Intervention de Jacques Reis

Mission d'information Sécurité sociale écologique — Réunion du 26 janvier 2022 à 17h00
Audition de Mm. William Dab professeur et titulaire de la chaire d'hygiène et sécurité du conservatoire national des arts et métiers cnam jacques reis neurologue et de Mme Sylvie Znaty professeur et titulaire de la chaire prévention des risques professionnels et environnementaux du conservatoire national des arts et métiers cnam

Jacques Reis :

La médecine environnementale est consacrée à l'application des connaissances pour prendre en charge les patients, prévenir les maladies et apprécier l'impact de l'environnement sur la santé. Elle s'inscrit dans la suite du rapport de Jean-François Mattei, auquel William Dab a participé. Le concept a donc plus de 25 ans.

Vous mettez l'accent sur les cancers et les maladies cardiovasculaires : neurologue, je tiens à rappeler la place du cerveau et des maladies neurologiques et psychiatriques, qui sont à la première place des risques que nous courons et dont les coûts sont considérables. Le rapport du programme global de détection des maladies (GDD) en atteste au niveau international.

Le cerveau est notre organe le plus complexe. S'il ne peut se développer normalement, les dégâts sont irréversibles. Les expositions touchant les femmes enceintes et les enfants peuvent avoir des conséquences sur l'adulte, avec les maladies non communicables (MNC, ou NDC en anglais). Ces maladies relèvent du concept de l'origine développementale de la santé et des maladies (DOHaD). Cela aide à comprendre la pandémie actuelle de maladies chroniques, défi pour notre système de santé.

La formation des médecins dans ce domaine est quasi inexistante aujourd'hui. Depuis le premier PSE de 2004, il y a eu très peu d'initiatives. La faculté de médecine de Strasbourg a été la première à proposer ces enseignements, il y a une dizaine d'années. Il s'y est d'ailleurs récemment tenu une réunion sur le contenu de l'enseignement en santé et médecine environnementale, j'aurais aimé que vous y participiez. Santé et médecine environnementale sont deux aspects d'un problème majeur.

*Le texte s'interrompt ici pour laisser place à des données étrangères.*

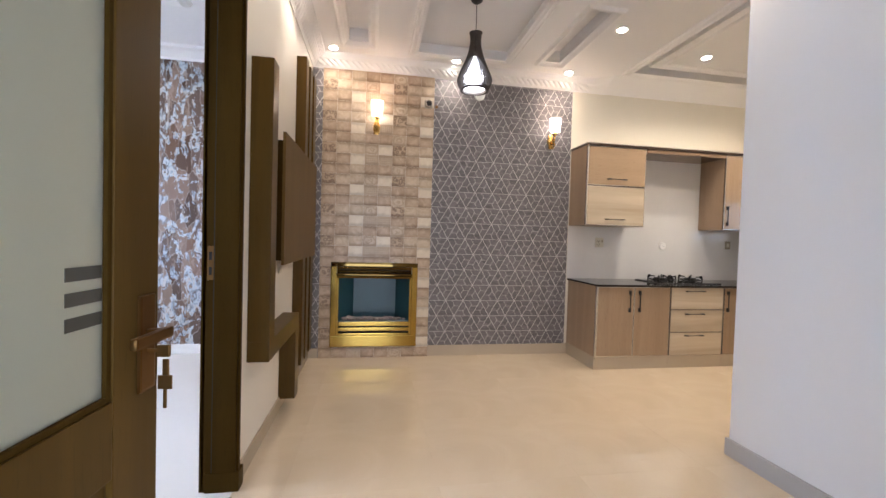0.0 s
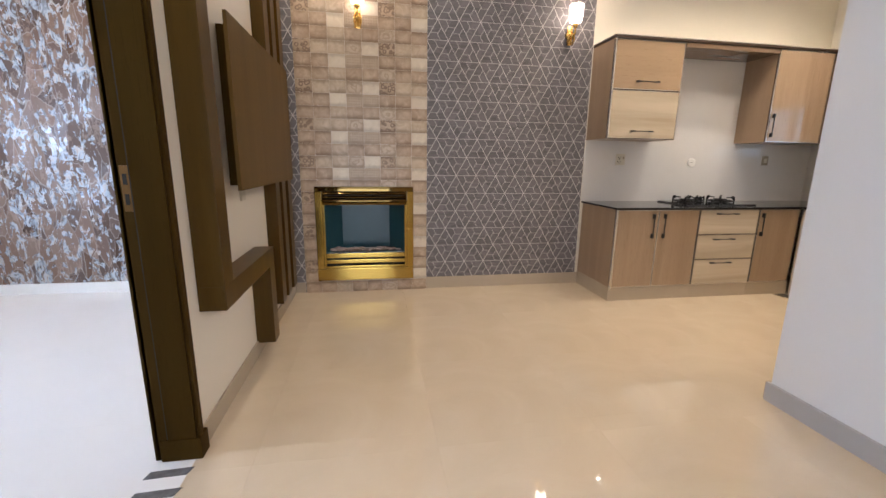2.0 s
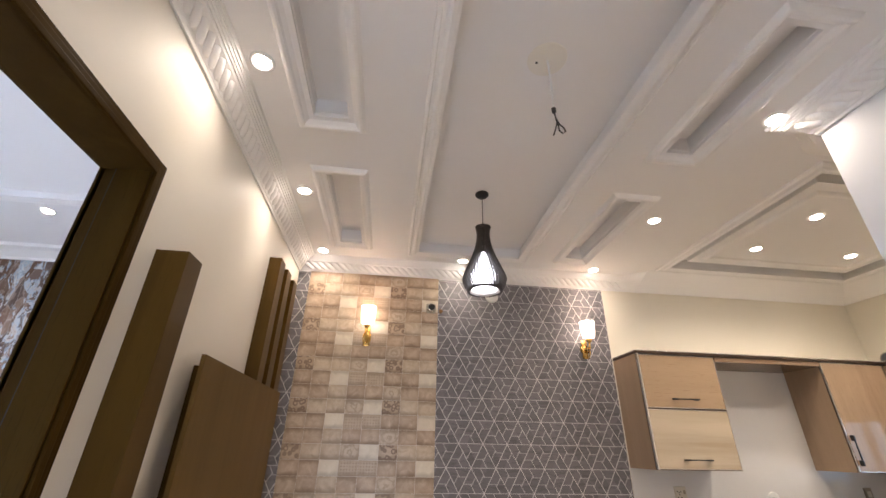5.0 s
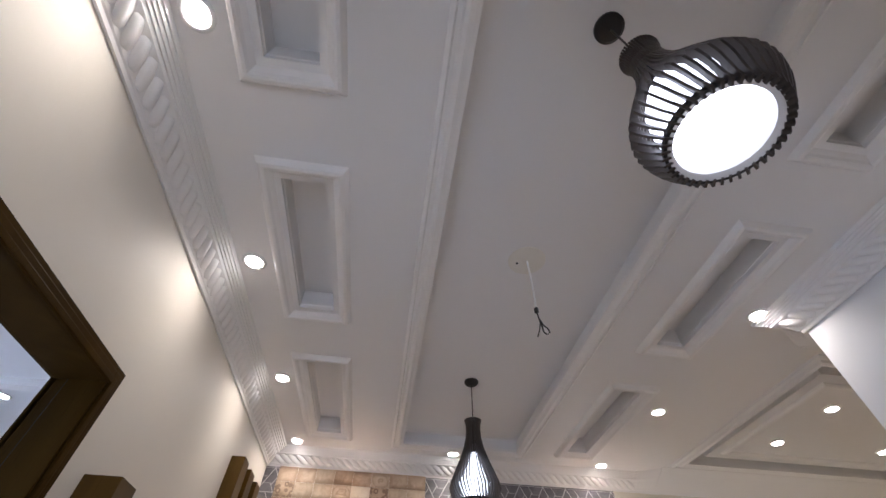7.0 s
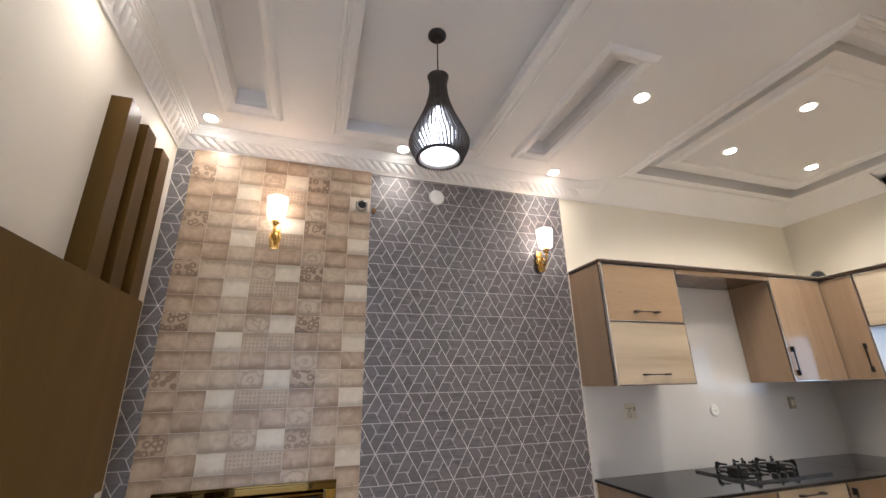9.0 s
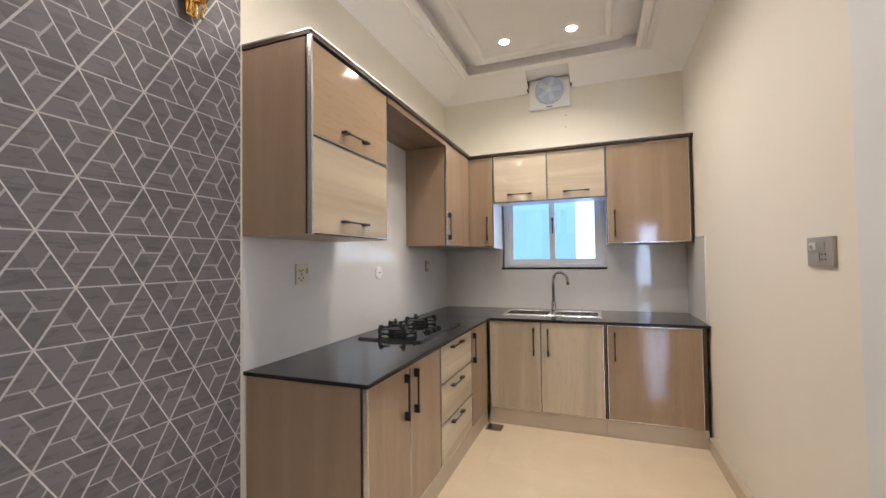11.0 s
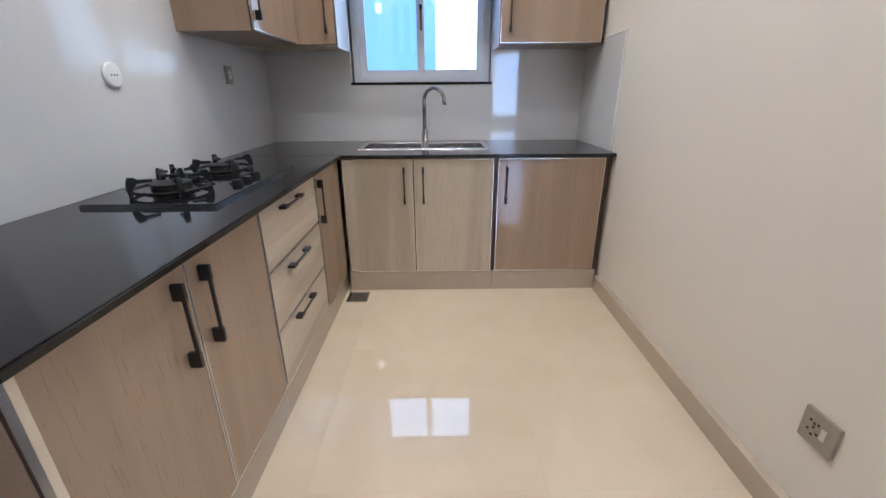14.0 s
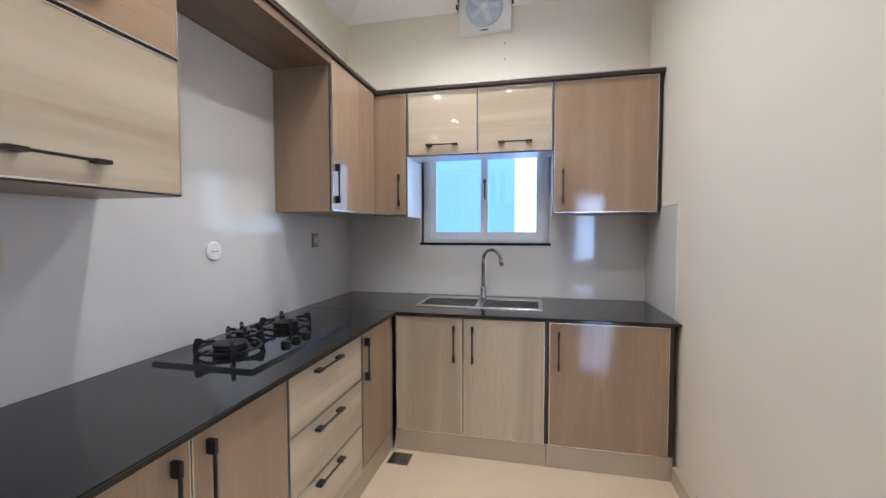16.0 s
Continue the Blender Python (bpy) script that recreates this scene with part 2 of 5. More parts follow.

Aujourd'hui, nous intervenons après le constat d'une maladie. Or, poste majeur de dépense en termes de médicaments, il y a 15 millions de personnes hypertendues en France, plus sans doute 3 millions qui ne sont pas traitées, soit au total 18 millions d'habitants sur 67 millions. Cette hypertension artérielle prédispose entre autres à des accidents vasculaires cérébraux : il y en a 150 000 cas par an, pour 40 000 décès chaque année. La cause est pourtant facile à traiter : il faut se limiter à un apport journalier de 2 grammes, contre 8 à 12 grammes par jour en moyenne pour les Français.

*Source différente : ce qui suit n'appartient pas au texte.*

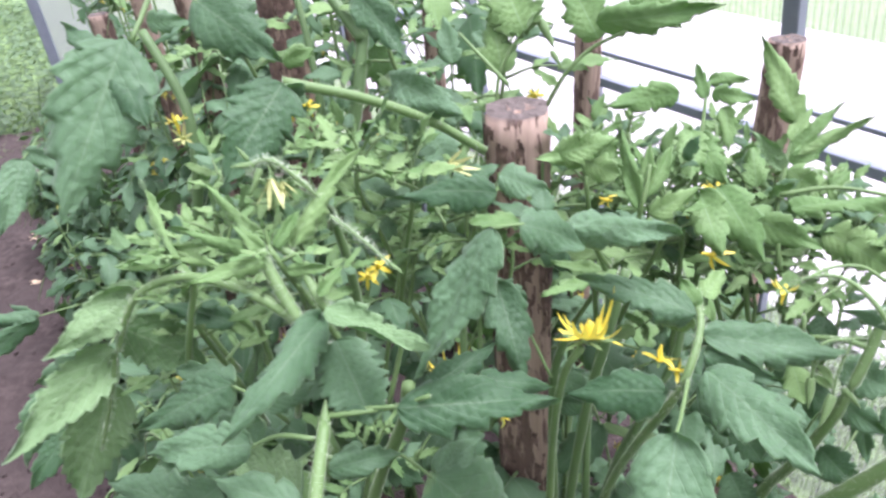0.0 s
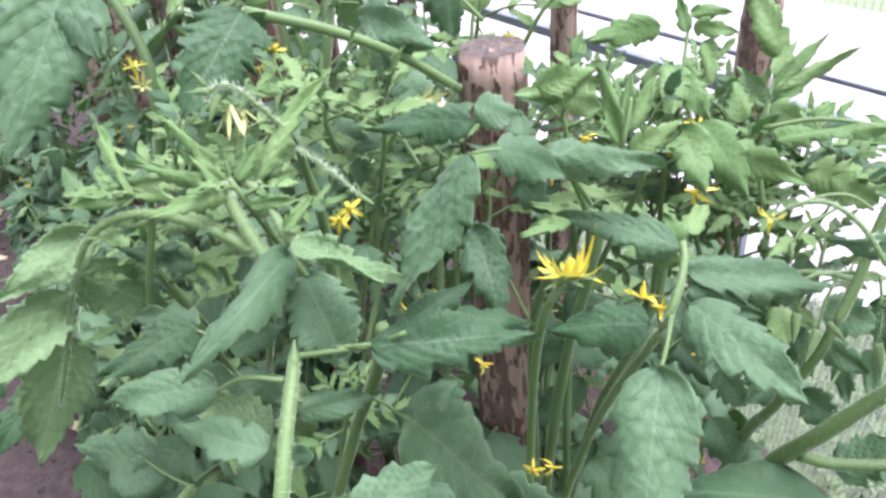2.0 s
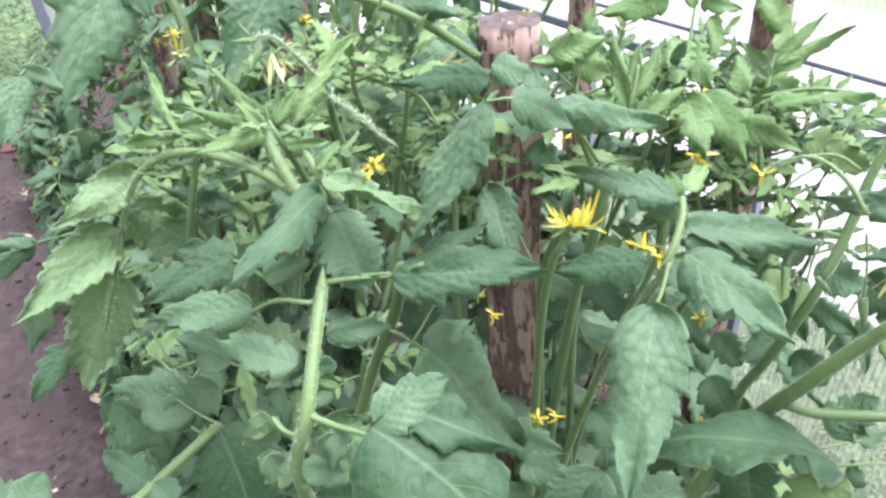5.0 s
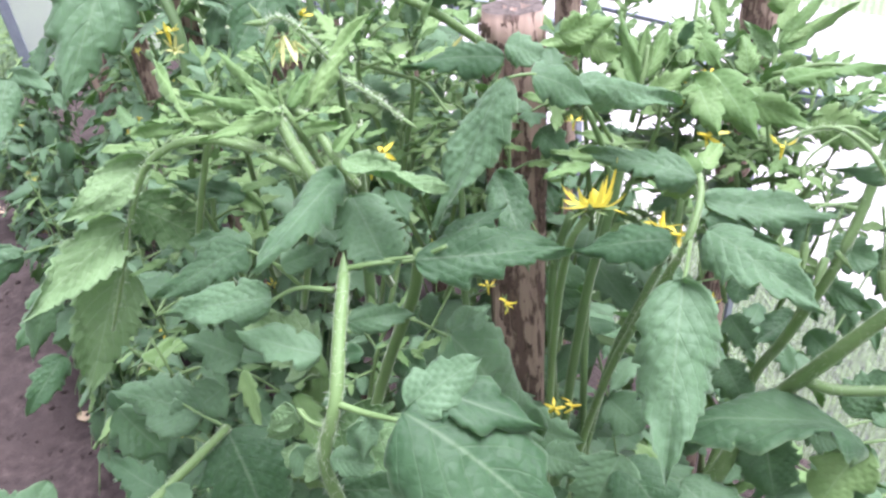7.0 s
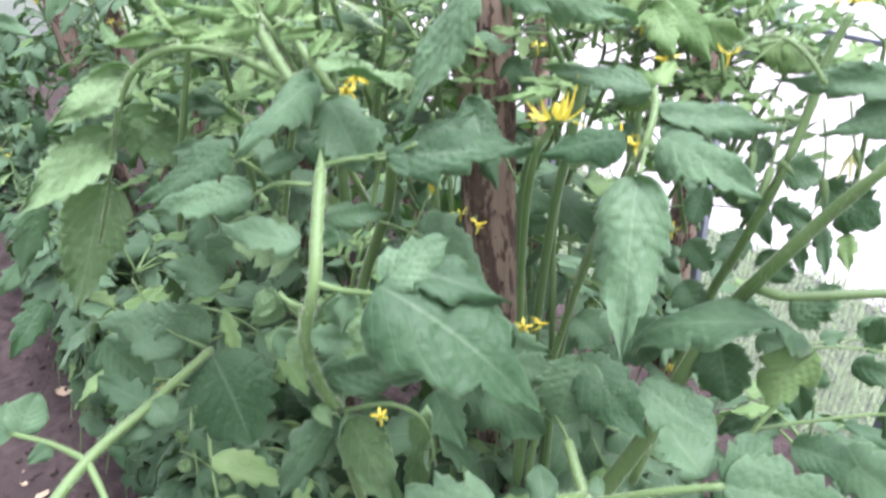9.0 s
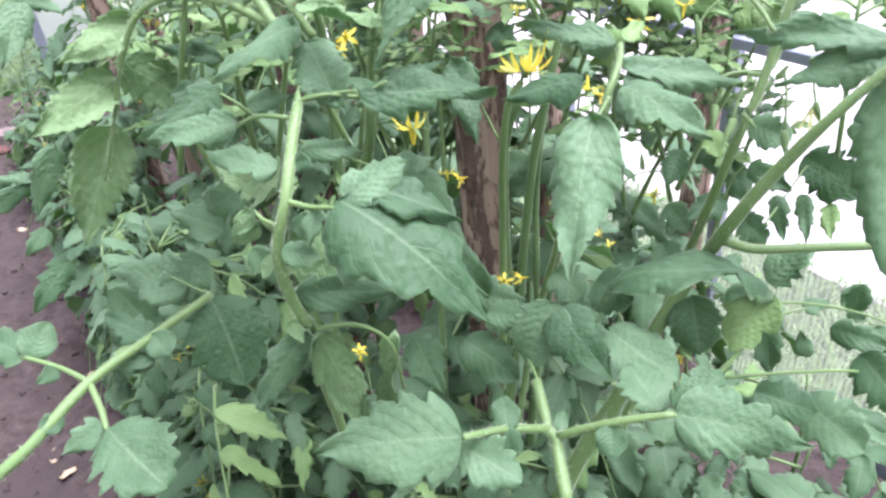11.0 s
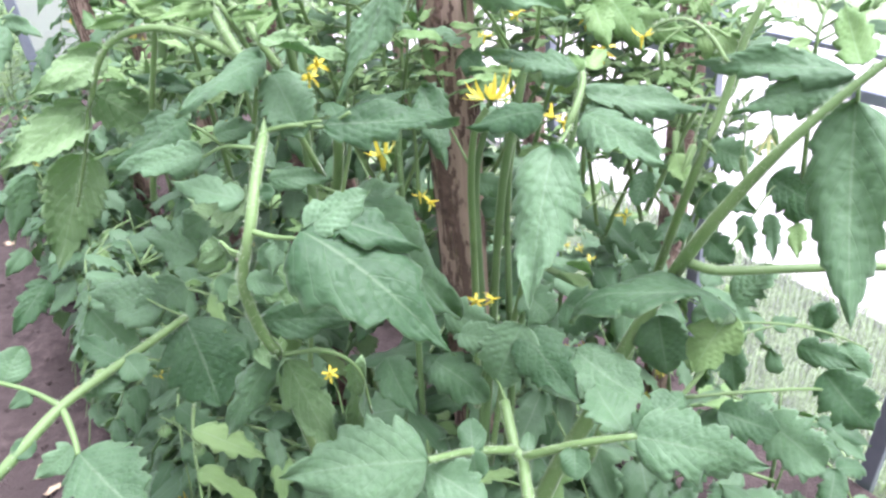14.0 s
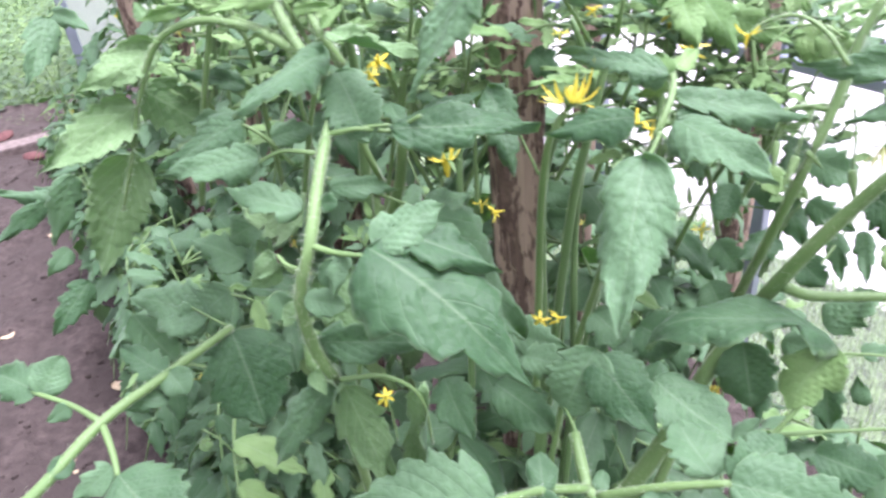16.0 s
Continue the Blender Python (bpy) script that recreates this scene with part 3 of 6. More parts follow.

Le docteur Pierre Menneton, du Centre national de la recherche scientifique (CNRS), a tenté d'attirer l'attention sur ce sujet, sans obtenir gain de cause. Le législateur devrait intervenir pour restreindre le sel ajouté dans les plats industriels. C'est un élément simple : le médecin constate les dégâts et les multiples conséquences de l'hypertension, et on peut faire de la prévention secondaire, par exemple avec un étiquetage mentionnant la quantité de sel.

Un autre exemple d'action utile du législateur serait la qualité des aliments. Ainsi, de nombreux pots pour bébés contiennent des résidus non négligeables de pesticides. Or, durant la période périnatale, il faut exposer le moins possible les enfants à des substances étrangères modifiant leur biologie, dont les perturbateurs endocriniens. À l'âge adulte, des maladies seront provoquées par cette consommation périnatale. Il en va de même pour la pollution de l'air et de l'eau : dans ces domaines, le législateur peut intervenir de façon primaire, plutôt que face à la maladie.

Votre rôle est déterminant. Une sécurité sociale préventive dépend de l'information des parties prenantes, de l'éducation des médecins et d'une action préventive qui n'est pas que secondaire, mais qui implique l'ensemble des parties prenantes. Par exemple, pour la pollution de l'air, il ne faut pas se limiter aux émissions individuelles, mais aussi inclure celles de l'industrie, de l'agriculture et des transports. Il est désespérant de constater l'existence de maladies neurodégénératives irréversibles, comme celle de Parkinson. C'est en agissant en amont qu'on pourra diminuer leur incidence.